Farmers of Uttara Kannada district’s Kalave have set a great example when it comes to conservation of water. They have dug many percolation pits and tanks across the region. Consequently, groundwater levels have improved drastically, reports Sandhya Hegde Almane.
The onset of the monsoon enhances Malnad’s beauty. Though a tad delayed, it did keep its date with the region this August. It is a treat to see Malnad’s many water bodies brimming with clear water. The story is not the same throughout Malnad region.
Take Kalave village in Uttara Kannada district. This village in Sirsi taluk is located in a hilly region and rainwater flows downhill. The problem of water paucity is cause for concern among Kalave’s residents. This, in spite of the region receiving adequate rain.
As a solution to this crisis, local farmers hit upon the idea of digging percolation pits to save rainwater. Thanks to their conservation efforts, Kalave residents have, over the past few years, been using this water during summer. This attempt by farmers turned out to be a success, thanks to grants from Kalave’s village forest committee in 2006.

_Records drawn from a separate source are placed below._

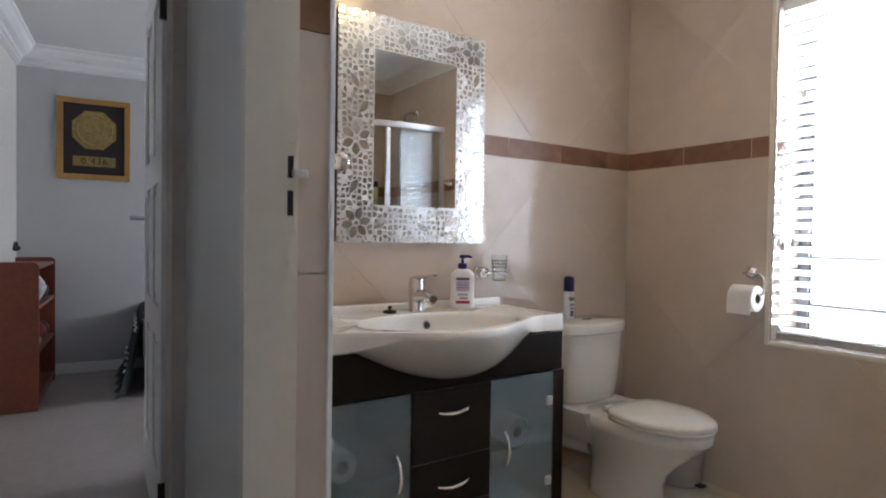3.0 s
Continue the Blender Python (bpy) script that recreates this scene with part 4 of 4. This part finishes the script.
for x in (2.40, 2.425):
    h = thing("screw_hole", "dark plugged screw hole in the wall tile", "hole", pose(x, SY, 1.236), group="screw holes")
    part("plug", lathe(bmesh.new(), [(0.004, -0.0005), (0.004, 0.0015)], 10, pose(0, 0, 0, -90, 0, 0)), BLACK, h)

bottle = thing("shower_gel_bottle", "navy bottle with a silver collar on the glass shelf", "bottle", pose(2.633, 0.425, GZ + 0.0032))
part("body", loft(bmesh.new(), [oval(w, d, z, 20, 2.6) for w, d, z in ((0.021, 0.015, 0), (0.023, 0.017, 0.003), (0.023, 0.017, 0.12), (0.021, 0.016, 0.134))]), NAVY, bottle, smooth=50)
part("collar", loft(bmesh.new(), [oval(0.0212, 0.0162, z, 20, 2.6) for z in (0.134, 0.150)]), CHROME, bottle, "silver collar", smooth=50)
part("cap", loft(bmesh.new(), [oval(0.021, 0.016, z, 20, 2.6) for z in (0.150, 0.166)]), BLACK, bottle, smooth=50)
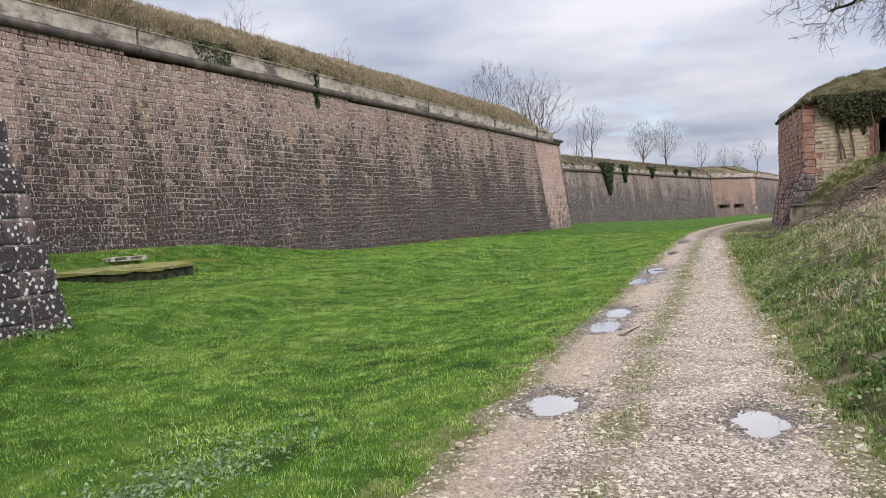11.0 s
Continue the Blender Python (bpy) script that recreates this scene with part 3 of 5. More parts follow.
# each run of the cordon and of the coping stones between the gaps seen along the wall
GAPS = [4.0, 12.5, 23.85, 35.9, 46.3, 55.2, 59.3]
for k in range(len(GAPS) - 1):
    a, b = GAPS[k] + 0.07, GAPS[k + 1] - 0.07
    sweep("trim_cordon", B_FACE, roll(0.19), a - 0.05, b + 0.05, b_top, MAT_CORDON, "dark rounded stone cordon along the wall top", "trim", 1.0, 0.02)
    sweep("trim_coping", B_FACE, [(-0.5, 0.38), (0.05, 0.38), (0.05, 0.98), (0.09, 1.0), (0.09, 1.06), (-0.6, 1.12)], a, b, b_top, MAT_COPING, "pale grey coping stones above the cordon", "trim", 1.0, 0.015)
sweep("trim_cordon_end", B_FACE, roll(0.19), 58.9, 60.9, lambda u: 7.80, MAT_CORDON, "dark rounded stone cordon at the wall corner", "trim", 1.0)
sweep("trim_corner_cap", B_FACE, [(-1.0, 0.36), (0.25, 0.36), (0.3, 0.5), (0.2, 0.62), (-1.0, 0.66)], 59.3, 61.4, lambda u: 7.75, MAT_CORDON, "dark weathered cap stone on the wall corner", "trim", 0.5)
sweep("trim_cordon_far", C_FACE, roll(0.22, 6), 0, C_FACE.len - 0.3, lambda u: 7.9, MAT_CORDON, "dark stone cordon on the distant wall", "trim", 4)
sweep("trim_cordon_flank", D_FACE, roll(0.2, 6), 0, D_FACE.len, lambda u: 8.25, MAT_CORDON, "dark stone cordon on the pink flank", "trim", 4)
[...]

The region has now begun to see a rich overgrowth of grasses. The fertility of the soil has also improved. Arecanut farms, which were earlier withering away, are now flourishing. The efforts of farmers who dug pits and ensured adequate water supply are now showing.
The village forest committee dug pits on 125 acres of forest land with the assistance of the Forest Department. In the summer of 2011, earthmovers were used to dig pits with a capacity to save 8,000 to 12,000 litres of water. This has stopped rainwater run-off near Haranahalli, Keregadde and Handijaddi hamlets. The trenches that farmers have dug on the borders of their fields not only prevent cattle from straying into farm lands, but also save water.
Also there has been a significant increase in the ground water level. As a result, pumping of water by way of electric pumpsets is not required in Haranahalli.
Sreedhara Bhat and Narasimha Dixit, residents of Haranahalli, beam with pride about the achievements of their people, as they explain the benefits derived from these percolation pits.
While the project to conserve water was implemented with the help of funds from the village forest committee, there’s another story behind how the village got its road.
After years of struggle, a road was sanctioned to the region under the Prime Minister’s Gram Sadak Yojana.
But to lay a road, there was need for 8,600 truck loads of soil. Kalave’s farmers then hit upon the idea of building tanks in the forest and using the soil to construct roads. Thus the village not only got five tanks to conserve water, but also got a seven-kilometer-road without spending a paisa. These tanks can store nearly 1.8 crore litres of water. The tanks are interlinked, so once one of them is full, water flows into the next tank.
Other success stories
Apart from rainwater harvesting, Kalave has seen success on the forestry front as well. In place of acacia that dominates lots of farm lands, the region has plenty of fruit-bearing plants. Acacia is only used as a fence in areas bordering the hill and inside this fence, nearly 25 types of trees including jackfruit, mango and jamun are grown.
This village has 18 tanks that help people in the region combat drought. Every summer, at least two tanks are dug, ensuring that the village does not face water shortage even in summer.
This village can teach us many nuances of water conservation. Shivananda Kalave, an environmentalist, points out that anyone who is keen on learning about the importance of water conservation, should visit Kalave.